--- start of PROVIDED ENTRIES ---

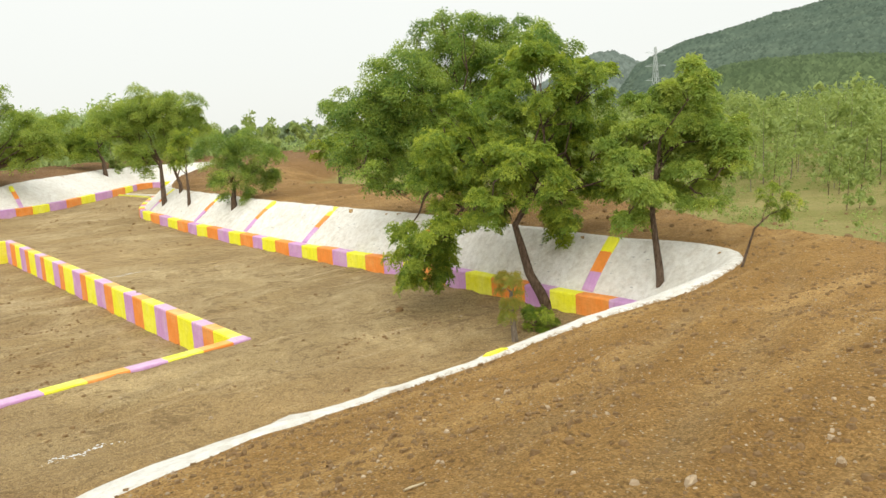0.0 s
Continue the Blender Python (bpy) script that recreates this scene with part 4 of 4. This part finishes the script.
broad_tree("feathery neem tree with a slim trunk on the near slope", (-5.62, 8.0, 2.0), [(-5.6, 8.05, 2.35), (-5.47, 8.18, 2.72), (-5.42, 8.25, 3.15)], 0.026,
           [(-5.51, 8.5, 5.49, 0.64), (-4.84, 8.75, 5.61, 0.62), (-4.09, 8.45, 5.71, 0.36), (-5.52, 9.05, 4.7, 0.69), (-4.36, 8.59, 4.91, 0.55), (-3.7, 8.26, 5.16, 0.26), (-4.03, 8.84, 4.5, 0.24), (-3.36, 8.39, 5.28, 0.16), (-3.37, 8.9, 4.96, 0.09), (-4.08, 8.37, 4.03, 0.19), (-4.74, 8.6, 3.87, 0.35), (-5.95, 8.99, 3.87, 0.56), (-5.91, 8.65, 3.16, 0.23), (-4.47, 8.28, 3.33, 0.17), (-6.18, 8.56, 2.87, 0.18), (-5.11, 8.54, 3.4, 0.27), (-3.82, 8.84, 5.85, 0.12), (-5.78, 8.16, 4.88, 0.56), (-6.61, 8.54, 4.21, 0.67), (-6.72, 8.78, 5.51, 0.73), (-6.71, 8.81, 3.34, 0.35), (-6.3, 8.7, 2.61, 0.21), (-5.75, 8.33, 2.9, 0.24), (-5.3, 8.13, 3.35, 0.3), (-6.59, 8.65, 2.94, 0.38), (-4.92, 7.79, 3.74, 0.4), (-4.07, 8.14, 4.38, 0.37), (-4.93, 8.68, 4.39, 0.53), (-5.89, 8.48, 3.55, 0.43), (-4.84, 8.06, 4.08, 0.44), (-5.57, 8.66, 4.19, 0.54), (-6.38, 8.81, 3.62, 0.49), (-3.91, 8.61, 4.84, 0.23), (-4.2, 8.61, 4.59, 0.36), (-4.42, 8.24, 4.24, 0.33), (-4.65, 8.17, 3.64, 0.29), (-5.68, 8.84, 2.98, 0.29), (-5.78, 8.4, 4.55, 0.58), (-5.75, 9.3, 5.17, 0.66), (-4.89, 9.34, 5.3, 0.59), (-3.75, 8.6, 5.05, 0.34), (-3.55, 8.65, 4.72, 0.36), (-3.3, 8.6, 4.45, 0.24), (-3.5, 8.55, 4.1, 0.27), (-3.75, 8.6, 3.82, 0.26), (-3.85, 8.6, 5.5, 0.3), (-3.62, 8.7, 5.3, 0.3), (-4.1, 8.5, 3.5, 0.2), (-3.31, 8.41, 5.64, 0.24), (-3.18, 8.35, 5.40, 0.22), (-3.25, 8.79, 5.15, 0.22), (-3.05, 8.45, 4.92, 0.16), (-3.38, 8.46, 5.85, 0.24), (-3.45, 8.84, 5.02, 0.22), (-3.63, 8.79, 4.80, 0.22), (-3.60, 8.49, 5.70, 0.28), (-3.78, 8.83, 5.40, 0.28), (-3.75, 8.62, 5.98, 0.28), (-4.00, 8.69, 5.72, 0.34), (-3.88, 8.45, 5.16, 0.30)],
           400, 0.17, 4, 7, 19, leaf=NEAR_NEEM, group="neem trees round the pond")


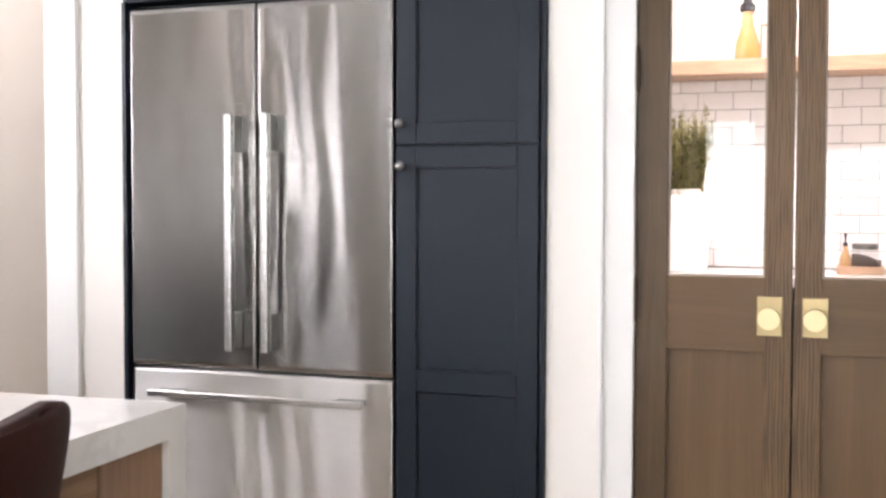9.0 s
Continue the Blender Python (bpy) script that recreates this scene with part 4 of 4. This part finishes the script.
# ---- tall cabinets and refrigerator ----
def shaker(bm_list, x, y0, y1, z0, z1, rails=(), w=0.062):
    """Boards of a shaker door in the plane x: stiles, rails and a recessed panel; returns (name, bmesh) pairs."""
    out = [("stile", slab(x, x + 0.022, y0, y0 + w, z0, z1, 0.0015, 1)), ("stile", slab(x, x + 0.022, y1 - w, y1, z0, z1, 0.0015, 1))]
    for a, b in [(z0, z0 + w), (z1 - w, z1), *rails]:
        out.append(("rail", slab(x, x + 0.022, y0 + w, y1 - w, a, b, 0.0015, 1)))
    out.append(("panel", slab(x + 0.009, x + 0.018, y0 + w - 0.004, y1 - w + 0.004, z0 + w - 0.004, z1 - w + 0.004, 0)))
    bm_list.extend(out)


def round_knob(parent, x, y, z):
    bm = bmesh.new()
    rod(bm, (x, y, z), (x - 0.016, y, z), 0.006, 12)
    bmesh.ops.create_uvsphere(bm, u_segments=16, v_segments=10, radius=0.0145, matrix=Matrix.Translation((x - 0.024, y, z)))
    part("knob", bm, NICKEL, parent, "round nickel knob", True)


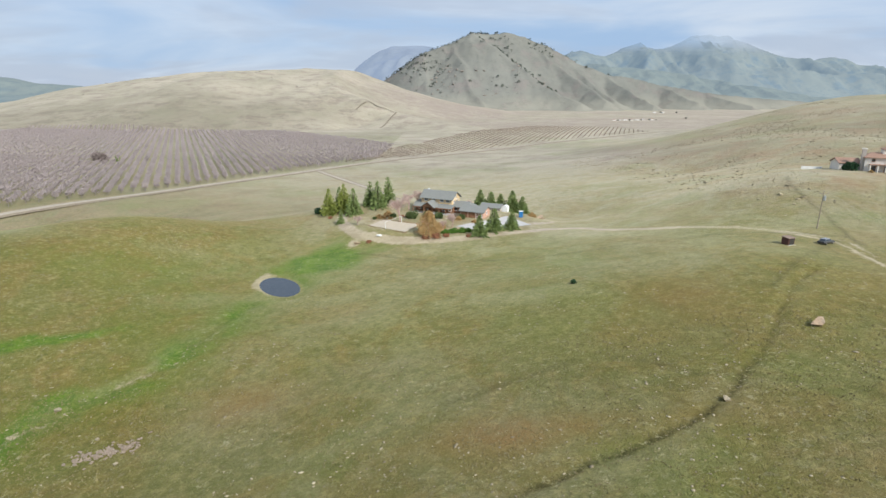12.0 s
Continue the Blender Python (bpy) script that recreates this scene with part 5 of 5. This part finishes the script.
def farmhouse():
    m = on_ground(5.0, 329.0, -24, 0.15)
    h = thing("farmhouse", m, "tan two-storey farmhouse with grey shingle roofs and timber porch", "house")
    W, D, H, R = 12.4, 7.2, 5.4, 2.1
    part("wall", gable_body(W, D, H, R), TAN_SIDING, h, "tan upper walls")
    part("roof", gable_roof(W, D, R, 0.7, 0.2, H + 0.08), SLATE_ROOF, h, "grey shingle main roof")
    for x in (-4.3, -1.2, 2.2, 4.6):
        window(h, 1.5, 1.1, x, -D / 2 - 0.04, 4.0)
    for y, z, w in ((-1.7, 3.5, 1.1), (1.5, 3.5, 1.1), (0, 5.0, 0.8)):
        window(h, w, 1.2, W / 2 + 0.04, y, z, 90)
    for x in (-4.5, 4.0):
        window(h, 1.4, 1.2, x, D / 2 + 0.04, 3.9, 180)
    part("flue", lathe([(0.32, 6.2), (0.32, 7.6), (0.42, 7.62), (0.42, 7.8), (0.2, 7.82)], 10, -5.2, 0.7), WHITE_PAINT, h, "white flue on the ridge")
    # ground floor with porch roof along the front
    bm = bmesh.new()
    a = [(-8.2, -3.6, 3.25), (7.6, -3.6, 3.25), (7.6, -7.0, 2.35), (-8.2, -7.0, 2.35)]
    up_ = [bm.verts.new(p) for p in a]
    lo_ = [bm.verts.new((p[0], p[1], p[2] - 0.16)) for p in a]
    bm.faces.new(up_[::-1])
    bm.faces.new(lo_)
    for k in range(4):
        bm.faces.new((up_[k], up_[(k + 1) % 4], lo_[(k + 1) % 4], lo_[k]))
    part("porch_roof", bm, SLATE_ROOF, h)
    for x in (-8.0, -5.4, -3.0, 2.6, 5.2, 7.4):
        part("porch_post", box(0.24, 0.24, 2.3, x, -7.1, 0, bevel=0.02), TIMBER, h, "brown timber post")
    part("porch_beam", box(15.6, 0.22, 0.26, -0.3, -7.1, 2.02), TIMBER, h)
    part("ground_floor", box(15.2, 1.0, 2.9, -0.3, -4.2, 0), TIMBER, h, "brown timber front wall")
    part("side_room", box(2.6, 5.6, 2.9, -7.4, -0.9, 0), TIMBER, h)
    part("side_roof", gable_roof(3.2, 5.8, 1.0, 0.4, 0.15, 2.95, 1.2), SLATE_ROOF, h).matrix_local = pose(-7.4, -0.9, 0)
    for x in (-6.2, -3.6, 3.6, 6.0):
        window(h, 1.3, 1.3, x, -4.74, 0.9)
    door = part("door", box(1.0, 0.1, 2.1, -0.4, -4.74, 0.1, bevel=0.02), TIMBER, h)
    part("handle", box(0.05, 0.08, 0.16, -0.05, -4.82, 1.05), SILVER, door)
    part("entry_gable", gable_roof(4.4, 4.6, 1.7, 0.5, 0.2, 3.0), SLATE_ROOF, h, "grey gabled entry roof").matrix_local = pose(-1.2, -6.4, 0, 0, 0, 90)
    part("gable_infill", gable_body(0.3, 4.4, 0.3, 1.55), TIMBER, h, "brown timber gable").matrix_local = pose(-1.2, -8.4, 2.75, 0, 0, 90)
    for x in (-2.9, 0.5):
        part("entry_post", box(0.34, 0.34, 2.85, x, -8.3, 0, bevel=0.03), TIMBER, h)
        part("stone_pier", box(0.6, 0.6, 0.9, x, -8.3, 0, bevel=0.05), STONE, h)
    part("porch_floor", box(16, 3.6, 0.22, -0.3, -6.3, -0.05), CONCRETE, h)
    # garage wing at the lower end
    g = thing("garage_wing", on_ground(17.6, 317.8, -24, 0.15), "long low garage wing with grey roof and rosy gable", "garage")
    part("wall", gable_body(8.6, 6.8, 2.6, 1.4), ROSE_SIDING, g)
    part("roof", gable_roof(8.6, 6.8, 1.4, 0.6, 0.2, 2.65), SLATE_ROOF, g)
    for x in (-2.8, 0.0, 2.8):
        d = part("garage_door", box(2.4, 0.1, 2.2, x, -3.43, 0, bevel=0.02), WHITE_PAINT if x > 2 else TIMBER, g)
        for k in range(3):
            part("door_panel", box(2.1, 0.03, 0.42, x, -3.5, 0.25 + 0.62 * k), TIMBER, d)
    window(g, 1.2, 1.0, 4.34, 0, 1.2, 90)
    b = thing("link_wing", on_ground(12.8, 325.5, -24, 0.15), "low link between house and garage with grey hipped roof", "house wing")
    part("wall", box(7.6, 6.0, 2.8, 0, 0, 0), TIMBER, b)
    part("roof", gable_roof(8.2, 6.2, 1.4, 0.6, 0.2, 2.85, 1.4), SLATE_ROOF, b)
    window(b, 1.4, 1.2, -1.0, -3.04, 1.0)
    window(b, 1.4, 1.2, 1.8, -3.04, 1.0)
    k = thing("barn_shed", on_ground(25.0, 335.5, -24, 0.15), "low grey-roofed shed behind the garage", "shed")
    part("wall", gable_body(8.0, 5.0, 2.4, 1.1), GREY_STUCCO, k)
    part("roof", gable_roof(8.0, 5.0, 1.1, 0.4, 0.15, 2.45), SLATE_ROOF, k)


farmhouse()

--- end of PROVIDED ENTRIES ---

## SET EXERCISE
Count the lines of the material that include the word "with", then state only the total.

## THE RESULT
8